■ **REQUIREMENTS**
Skip any picture you find and retype all the remaining lines exactly.
- - -
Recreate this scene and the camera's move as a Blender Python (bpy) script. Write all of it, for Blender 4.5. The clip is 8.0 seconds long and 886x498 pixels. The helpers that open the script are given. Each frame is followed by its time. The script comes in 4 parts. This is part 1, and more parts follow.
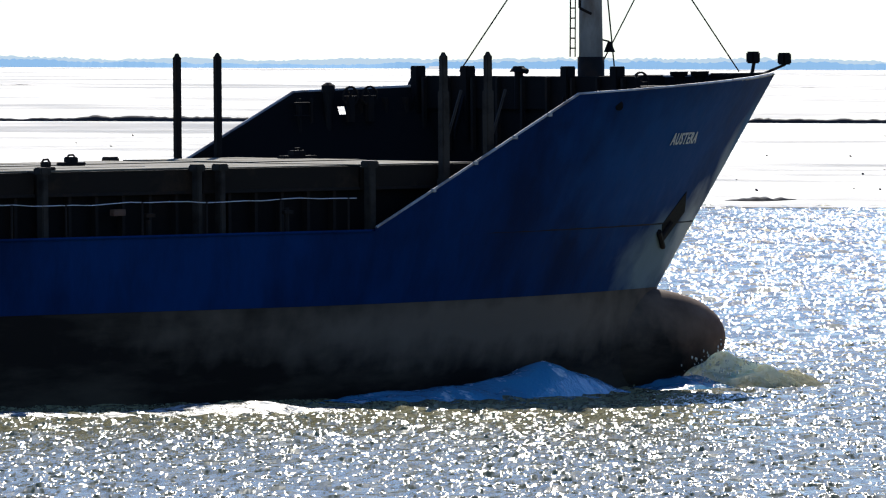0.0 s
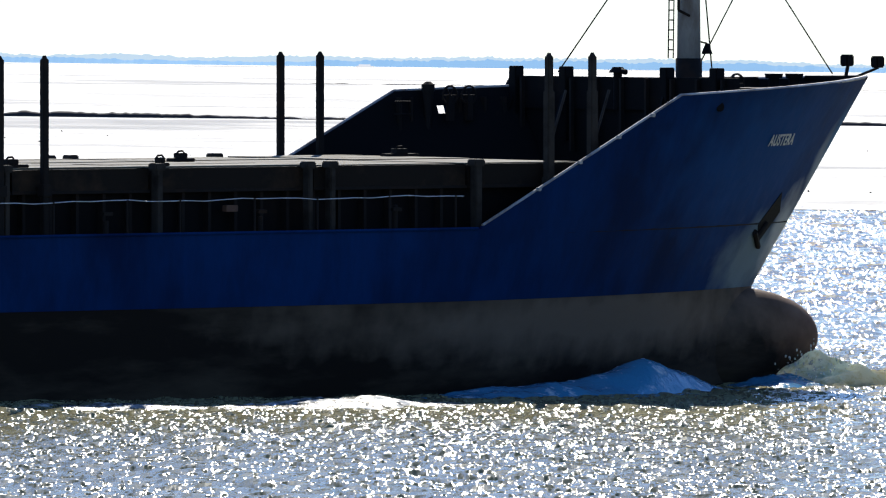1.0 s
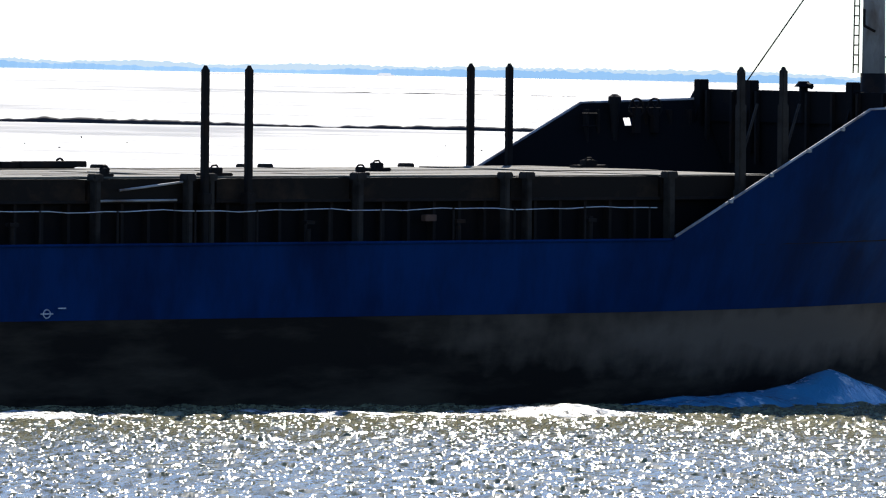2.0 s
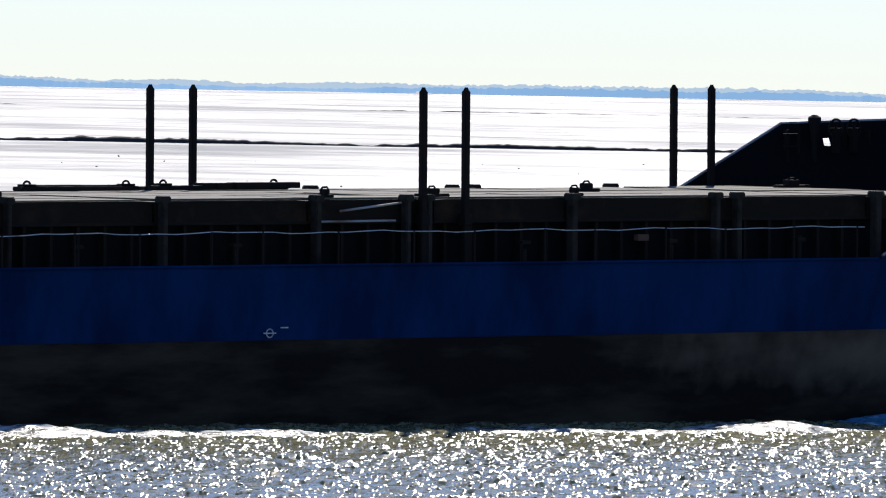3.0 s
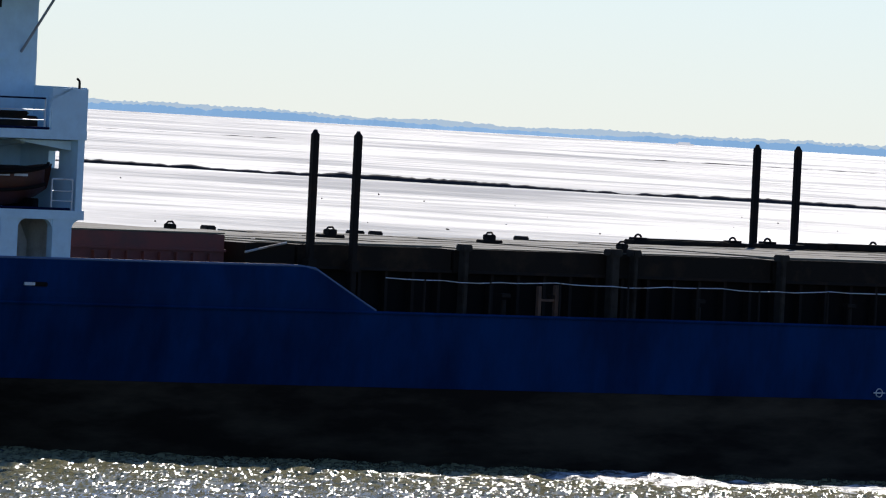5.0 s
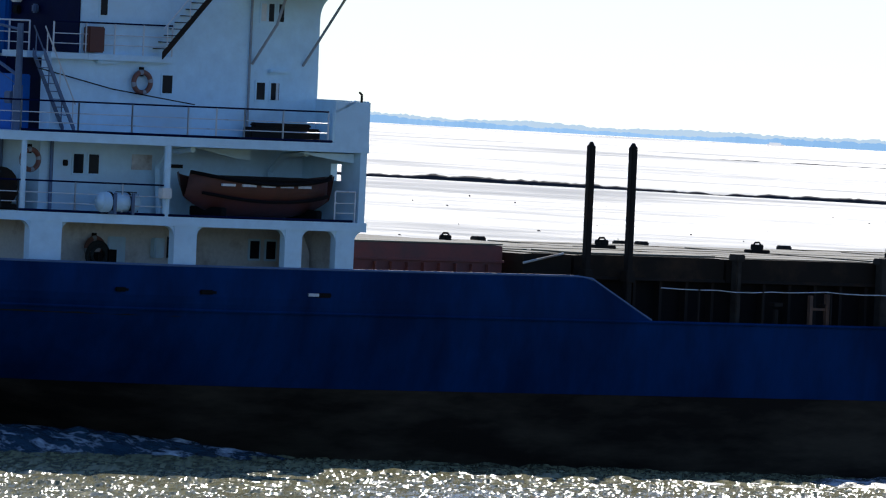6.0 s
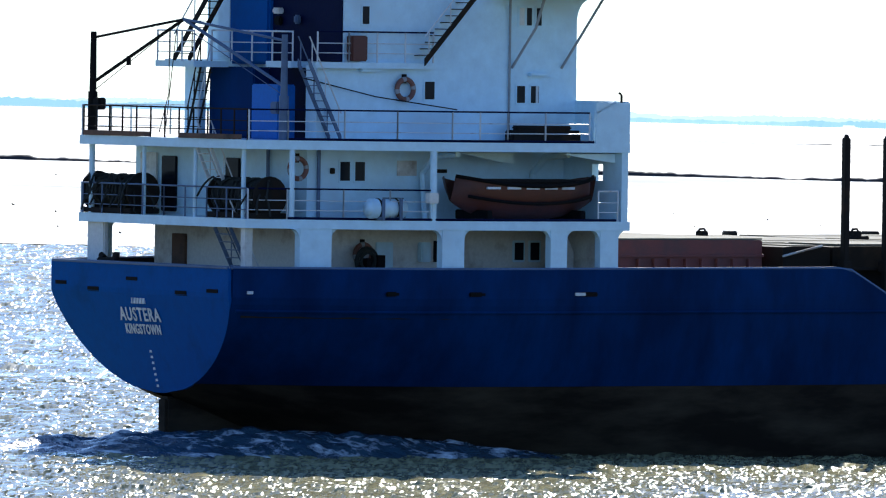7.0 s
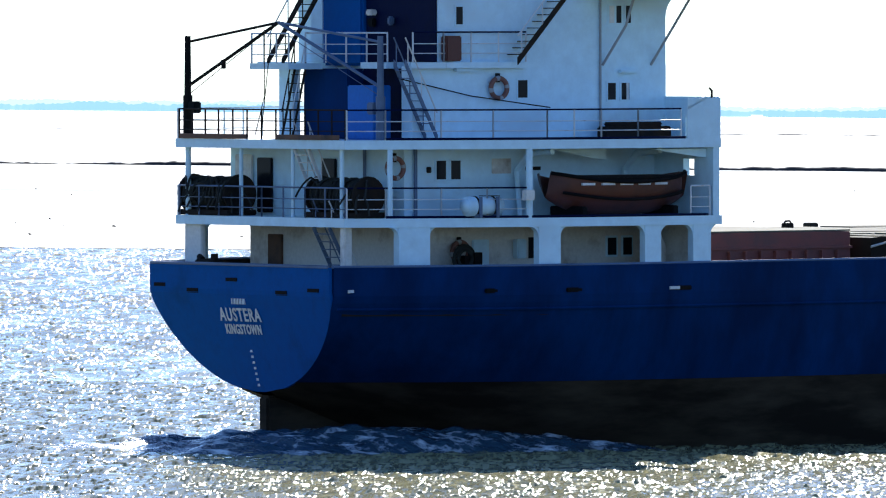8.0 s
- - -
■ **SOLUTION FOR THIS TASK**
Recreate this scene and the camera's move as a Blender Python (bpy) script. Write all of it, for Blender 4.5. The clip is 8.0 seconds long and 886x498 pixels. The helpers that open the script are given. Each frame is followed by its time. The script comes in 4 parts. This is part 1, and more parts follow.
0.0 s
1.0 s
2.0 s
3.0 s
5.0 s
6.0 s
7.0 s
8.0 s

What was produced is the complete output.